The Agenda Venezuela envisions the privatization of a range of state-owned enterprises, including banks. Agriculture accounts for 4% of GDP, 12% of the labor force, and 24% of Venezuela’s land area. Venezuela exports beef, rice, coffee, and cocoa. However, the country is not self-sufficient in most areas of agricultural production and imports about 60% of food consumed. In 1996, U.S. firms exported approximately $475 million of agricultural products including wheat, soybeans, corn, soymeal, and cotton to Venezuela, our third-largest agricultural export market in Latin America. The U.S. usually accounts for slightly more than a third of Venezuela’s food imports. Thanks to petroleum exports, Venezuela usually posts a trade surplus.

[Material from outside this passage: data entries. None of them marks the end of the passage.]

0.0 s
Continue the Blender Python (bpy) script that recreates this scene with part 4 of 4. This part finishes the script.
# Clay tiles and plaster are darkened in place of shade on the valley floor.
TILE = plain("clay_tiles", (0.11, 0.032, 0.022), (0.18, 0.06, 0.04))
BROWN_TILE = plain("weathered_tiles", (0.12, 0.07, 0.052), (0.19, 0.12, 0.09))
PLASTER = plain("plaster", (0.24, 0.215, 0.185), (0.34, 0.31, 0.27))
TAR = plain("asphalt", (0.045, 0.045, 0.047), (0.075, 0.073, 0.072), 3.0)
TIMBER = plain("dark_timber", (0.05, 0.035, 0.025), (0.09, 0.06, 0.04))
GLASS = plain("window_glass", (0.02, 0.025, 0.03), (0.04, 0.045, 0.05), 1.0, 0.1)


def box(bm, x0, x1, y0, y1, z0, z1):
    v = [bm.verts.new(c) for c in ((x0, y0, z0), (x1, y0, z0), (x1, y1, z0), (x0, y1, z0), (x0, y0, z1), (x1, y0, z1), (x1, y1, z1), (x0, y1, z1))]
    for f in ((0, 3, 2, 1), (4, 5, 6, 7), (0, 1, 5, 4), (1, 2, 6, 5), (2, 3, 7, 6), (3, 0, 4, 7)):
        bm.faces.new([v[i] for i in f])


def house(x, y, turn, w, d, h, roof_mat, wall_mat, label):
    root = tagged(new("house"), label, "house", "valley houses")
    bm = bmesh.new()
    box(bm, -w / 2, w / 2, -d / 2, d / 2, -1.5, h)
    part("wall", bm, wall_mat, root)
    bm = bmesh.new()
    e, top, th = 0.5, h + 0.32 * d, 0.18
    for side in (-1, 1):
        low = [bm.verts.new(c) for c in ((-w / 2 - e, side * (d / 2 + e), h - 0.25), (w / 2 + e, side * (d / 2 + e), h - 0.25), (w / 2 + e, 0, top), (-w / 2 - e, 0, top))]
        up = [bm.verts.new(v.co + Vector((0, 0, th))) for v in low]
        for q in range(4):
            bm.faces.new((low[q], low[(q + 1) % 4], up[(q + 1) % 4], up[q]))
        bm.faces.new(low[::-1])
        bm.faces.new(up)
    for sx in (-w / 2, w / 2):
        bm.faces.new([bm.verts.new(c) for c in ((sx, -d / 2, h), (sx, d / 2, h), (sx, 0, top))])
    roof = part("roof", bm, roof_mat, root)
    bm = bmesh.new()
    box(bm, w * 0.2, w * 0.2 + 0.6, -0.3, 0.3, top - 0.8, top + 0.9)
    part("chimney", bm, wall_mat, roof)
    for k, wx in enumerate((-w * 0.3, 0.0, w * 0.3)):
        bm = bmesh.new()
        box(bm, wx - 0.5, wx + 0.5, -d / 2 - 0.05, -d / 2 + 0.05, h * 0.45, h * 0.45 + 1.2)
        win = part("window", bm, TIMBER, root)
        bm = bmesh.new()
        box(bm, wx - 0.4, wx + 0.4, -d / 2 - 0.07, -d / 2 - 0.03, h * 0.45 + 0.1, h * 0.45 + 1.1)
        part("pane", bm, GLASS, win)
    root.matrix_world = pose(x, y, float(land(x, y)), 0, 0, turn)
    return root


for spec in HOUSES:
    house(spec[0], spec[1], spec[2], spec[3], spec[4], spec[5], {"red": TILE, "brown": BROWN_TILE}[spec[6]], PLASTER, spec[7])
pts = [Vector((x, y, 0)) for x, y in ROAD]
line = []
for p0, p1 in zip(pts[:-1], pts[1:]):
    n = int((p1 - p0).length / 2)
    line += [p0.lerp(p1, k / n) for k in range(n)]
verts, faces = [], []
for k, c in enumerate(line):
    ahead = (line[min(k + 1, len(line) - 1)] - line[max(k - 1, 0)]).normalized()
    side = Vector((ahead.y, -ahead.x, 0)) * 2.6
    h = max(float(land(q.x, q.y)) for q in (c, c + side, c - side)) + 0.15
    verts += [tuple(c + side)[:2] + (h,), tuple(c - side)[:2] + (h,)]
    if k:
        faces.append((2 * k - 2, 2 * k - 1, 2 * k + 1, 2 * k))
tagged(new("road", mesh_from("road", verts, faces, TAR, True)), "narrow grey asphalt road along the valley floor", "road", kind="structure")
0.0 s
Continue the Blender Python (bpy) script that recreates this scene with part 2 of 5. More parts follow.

In recent years, non-traditional (i.e. non-petroleum) exports have been growing rapidly but still constitute only about one-fourth of total exports. The United States is Venezuela’s leading trade partner. During the first 10 months of 1997, the United States registered $3.0 billion in exports (about 38% of Venezuela’s total) and purchased $12.9 billion in imports (about 55% of Venezuela’s total). Venezuela’s trade with other Andean Pact members, particularly Colombia, is growing in importance. Labor and Infrastructure Venezuela’s labor force of about 8.8 million is growing faster than total employment.

At the end of 1997, official unemployment was 12.8%, but unofficial estimates are higher. The public sector employs 14% of the work force, while less than 1% work in the capital-intensive oil industry. About 25% of the labor force is unionized. Unions are particularly strong in the public sector. Venezuela has an extensive road system. With the exception of air service, transportation and communications have failed to keep pace with the country’s needs.

Much of the infrastructure suffers from inadequate maintenance. Caracas has a modern subway, but only one functioning rail line serves the rest of the country. Economical indicators GDP (1997 est.): $72.1 billion. Growth rate (1997): 4.5%. GDP per capita: $3,164.

Natural resources: Petroleum, natural gas, coal, iron ore, gold, other minerals, hydroelectric power, bauxite. Agriculture (4.7% of GDP): Products–rice; coffee; corn; sugar; bananas; dairy, meat, and poultry products. Petroleum industry (27.6% of GDP): Oil refining, petrochemicals. Manufacturing (15.6% of GDP): Types–iron and steel, paper products, aluminum, textiles, transport equipment, consumer products, and petroleum refining. Trade (1997 est.): Exports–$23.7 billion: petroleum ($18.3 billion), iron ore, coffee, steel, aluminum, cocoa.

Major markets–U.S. (Jan.-Oct.1997, 55%), Japan, Germany, Colombia, Netherlands, Brazil, Italy. Imports–$10.6 billion: machinery and transport equipment, manufactured goods, chemicals, foodstuffs. Major suppliers–U.S. (Jan.-Oct. 1997, 38%), Japan, Germany, France, Canada, Italy, Colombia, Brazil.

Exchange rate (Dec. 1997): 504.25 bolivars=U.S.$1.